--- Instruction ---
Quote word for word the lines below, beginning with the first and ending with the one that has "holes, openings = [], []". Drop the pictures.

# start of Material provided

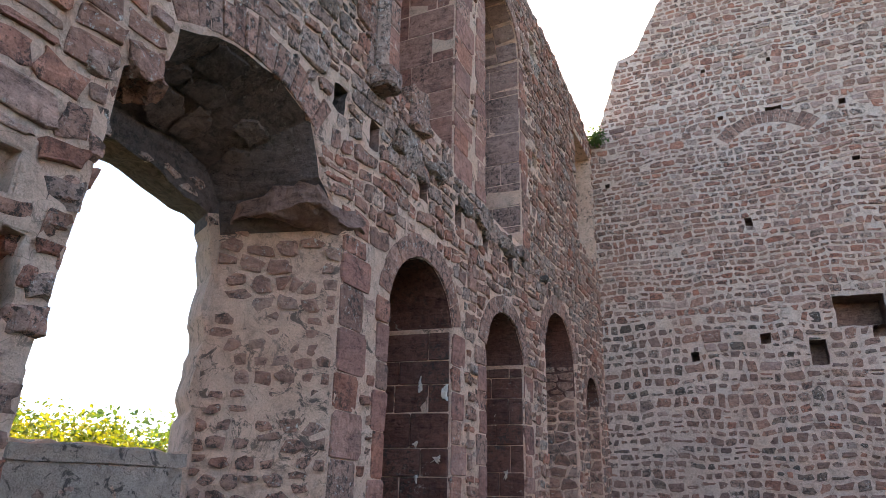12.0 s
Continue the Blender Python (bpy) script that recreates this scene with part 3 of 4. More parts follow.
# ---- the window wall ----
def build_east_wall():
    r = random.Random(11)
    T = 1.4
    top = [(-14.7, 9.7), (-13.6, 10.1), (-11.5, 10.3), (-9.0, 10.4), (-6.0, 10.3), (-2.0, 10.4), (2.6, 10.3)]
    stair = [(2.63, 5.12), (2.85, 5.0), (3.2, 4.88), (3.24, 4.74), (3.47, 4.70), (3.52, 4.5), (3.66, 4.48), (3.72, 4.28), (3.86, 4.26), (3.92, 4.0), (4.3, 3.95),
             (4.33, 3.7), (4.4, 3.45), (4.43, 3.16), (4.62, 3.02), (4.68, 2.94), (4.8, 2.9), (4.86, 2.5), (4.9, 1.93), (5.17, 1.75), (5.2, 1.5), (5.38, 1.45), (5.42, 1.15), (5.5, 0.9), (5.58, -1.6)]
    outline = [(-14.7, -1.6)] + top + stair
    outer = rough(outline, 0.16, 0.022, 4)
    outer = [(max(u, -14.69), v) for u, v in outer]
    holes, openings = [], []

    def niche(loop, depth, hole=None, shrink=0.0, seed=1, amp=0.006):
        c = centre(loop)
        back = [(u + (c[0] - u) * shrink, v) for u, v in loop]
        f, b = pair(loop, back, 0.2, amp, seed)
        holes.append((f, b, depth, hole))
        openings.append(f)
        return f

    slit = [(-0.29, 1.68), (-0.29, 3.16), (0.2, 3.16), (0.2, 1.68)]
    niche(arch_loop(-0.85, 0.6, 0.82, 3.28, 3.63), 0.85, slit)
    big_f = [(-1.72, 1.02), (-1.74, 2.0), (-1.82, 2.8), (-1.88, 3.3), (-1.9, 3.78), (-2.2, 4.02), (-2.25, 4.3), (-2.7, 4.5), (-3.2, 4.52), (-3.66, 4.4), (-3.85, 3.95), (-4.1, 3.72), (-4.3, 3.62), (-4.25, 2.6), (-4.28, 1.02)]
    big_b = [(-1.9, 1.02), (-1.9, 2.0), (-1.98, 2.8), (-2.0, 3.3), (-2.05, 3.7), (-2.3, 3.9), (-2.35, 4.05), (-2.7, 4.12), (-3.1, 4.12), (-3.45, 4.05), (-3.62, 3.85), (-3.7, 3.7), (-3.74, 3.5), (-3.74, 2.6), (-3.74, 1.02)]
    f, b = pair(big_f, big_b, 0.16, 0.012, 9)
    gap = rough([(-3.66, 1.71), (-3.68, 2.6), (-3.66, 3.35), (-3.54, 3.62), (-3.1, 3.78), (-2.5, 3.86), (-2.12, 3.84), (-2.06, 2.6), (-2.1, 1.71)], 0.11, 0.035, 5)
    holes.append((f, b, 0.9, gap, lambda lp: [(u - 0.34 * ease(-2.9, -3.4, u), v + 0.1 * ease(3.0, 3.6, v)) for u, v in lp]))
    openings.append(f)
    up_slit = [(-0.25, 5.9), (-0.25, 8.3), (0.25, 8.3), (0.25, 5.9)]
    niche([(-0.84, 5.95), (-0.84, 8.9), (0.34, 8.9), (0.34, 5.98), (0.2, 5.95), (0.19, 5.7), (-0.3, 5.7), (-0.4, 5.88)], 0.85, up_slit, seed=3)
    niche(arch_loop(-6.54, -5.07, 5.5, 8.7, 9.4), 0.9, None, seed=4)
    niche(arch_loop(-9.2, -7.6, 5.12, 8.65, 9.42), 0.9, None, seed=5)
    niche([(-14.5, 6.5), (-14.5, 9.2), (-12.95, 9.2), (-12.95, 6.5)], 0.8, None, seed=6)
    for i, (a, b, base, sp, cr) in enumerate(((-6.57, -5.12, 0.3, 3.25, 3.84), (-9.1, -7.6, 0.0, 3.25, 3.84), (-12.0, -10.2, 0.0, 3.75, 4.5), (-13.95, -12.85, 0.0, 3.2, 3.72))):
        niche(arch_loop(a, b, base, sp, cr), 0.95, None, 0.18, seed=7 + i)
    SOCKETS = (2.22, 1.54, 0.84, 0.16, -0.53, -1.12, -1.92, -4.05, -4.68, -5.75, -6.7, -7.6, -8.6, -10.6, 3.48, 4.36, 3.44, 2.72)
    # sockets of the lost floor and putlog holes
    for u, v, w, h, d in ((2.22, 4.7, 0.22, 0.28, 0.5), (1.54, 4.72, 0.21, 0.24, 0.4), (0.84, 4.73, 0.22, 0.26, 0.4), (0.16, 4.72, 0.2, 0.26, 0.3), (-0.53, 4.75, 0.19, 0.25, 0.2), (-1.12, 4.74, 0.2, 0.36, 0.4),
                          (-1.92, 4.82, 0.2, 0.34, 0.4), (-4.05, 4.82, 0.2, 0.26, 0.35), (-4.68, 4.76, 0.18, 0.3, 0.35), (-5.75, 4.66, 0.2, 0.3, 0.3), (-6.7, 4.68, 0.2, 0.28, 0.3), (-7.6, 4.66, 0.2, 0.28, 0.3), (-8.6, 4.68, 0.22, 0.28, 0.3), (-10.6, 4.7, 0.2, 0.25, 0.3),
                          (3.48, 2.74, 0.11, 0.15, 0.3), (2.21, 2.09, 0.09, 0.1, 0.25), (4.36, 1.19, 0.14, 0.13, 0.25), (3.44, 1.19, 0.15, 0.1, 0.25), (2.72, 1.2, 0.15, 0.12, 0.25), (-1.03, 2.66, 0.07, 0.06, 0.2),
                          (-1.33, 2.9, 0.26, 0.26, 0.07), (-1.36, 2.09, 0.07, 0.1, 0.15), (-1.06, 1.86, 0.09, 0.06, 0.15), (-1.05, 1.23, 0.07, 0.1, 0.15), (-1.52, 2.36, 0.14, 0.5, 0.14),
                          (-9.93, 7.0, 0.25, 0.3, 0.3), (-10.0, 9.4, 0.3, 0.4, 0.3), (-1.2, 6.85, 0.1, 0.1, 0.15), (-6.95, 8.3, 0.16, 0.3, 0.3)):
        lp = rough([(u - w / 2, v - h / 2), (u - w / 2, v + h / 2), (u + w / 2, v + h / 2), (u + w / 2, v - h / 2)], 0.1, 0.022, int(u * 100) + 7)
        holes.append((lp, lp, d * (2.4 if h > 0.2 and d > 0.25 else 1.2), None))
        openings.append(lp)
    wall = wall_body("wall_east", east, outer, holes, T, mortar)
    wall.data.materials.append(stone_soot_shade)
    wall.data.materials.append(ashlar_shaded)
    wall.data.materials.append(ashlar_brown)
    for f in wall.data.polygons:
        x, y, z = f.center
        # vault faces: soot and the recess's shade together in one near-black colour
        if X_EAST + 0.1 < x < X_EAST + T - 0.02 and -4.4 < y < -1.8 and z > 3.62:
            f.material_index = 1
        # slit and lower-arch linings: their shade painted on as darker red stone
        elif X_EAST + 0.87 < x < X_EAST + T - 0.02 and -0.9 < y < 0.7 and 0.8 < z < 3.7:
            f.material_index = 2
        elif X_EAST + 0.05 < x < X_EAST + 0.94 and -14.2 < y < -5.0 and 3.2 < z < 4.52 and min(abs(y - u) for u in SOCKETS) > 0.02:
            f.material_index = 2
        # socket insides: the shade of their depth put in as brown stone
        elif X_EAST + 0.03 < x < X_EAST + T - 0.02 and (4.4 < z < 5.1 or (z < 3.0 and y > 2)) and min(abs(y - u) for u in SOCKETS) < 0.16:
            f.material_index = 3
    tagged(wall, "ruined red sandstone rubble wall with arched window niches and beam sockets", "wall")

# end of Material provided

--- Result ---
12.0 s
Continue the Blender Python (bpy) script that recreates this scene with part 3 of 4. More parts follow.
# ---- the window wall ----
def build_east_wall():
    r = random.Random(11)
    T = 1.4
    top = [(-14.7, 9.7), (-13.6, 10.1), (-11.5, 10.3), (-9.0, 10.4), (-6.0, 10.3), (-2.0, 10.4), (2.6, 10.3)]
    stair = [(2.63, 5.12), (2.85, 5.0), (3.2, 4.88), (3.24, 4.74), (3.47, 4.70), (3.52, 4.5), (3.66, 4.48), (3.72, 4.28), (3.86, 4.26), (3.92, 4.0), (4.3, 3.95),
             (4.33, 3.7), (4.4, 3.45), (4.43, 3.16), (4.62, 3.02), (4.68, 2.94), (4.8, 2.9), (4.86, 2.5), (4.9, 1.93), (5.17, 1.75), (5.2, 1.5), (5.38, 1.45), (5.42, 1.15), (5.5, 0.9), (5.58, -1.6)]
    outline = [(-14.7, -1.6)] + top + stair
    outer = rough(outline, 0.16, 0.022, 4)
    outer = [(max(u, -14.69), v) for u, v in outer]
    holes, openings = [], []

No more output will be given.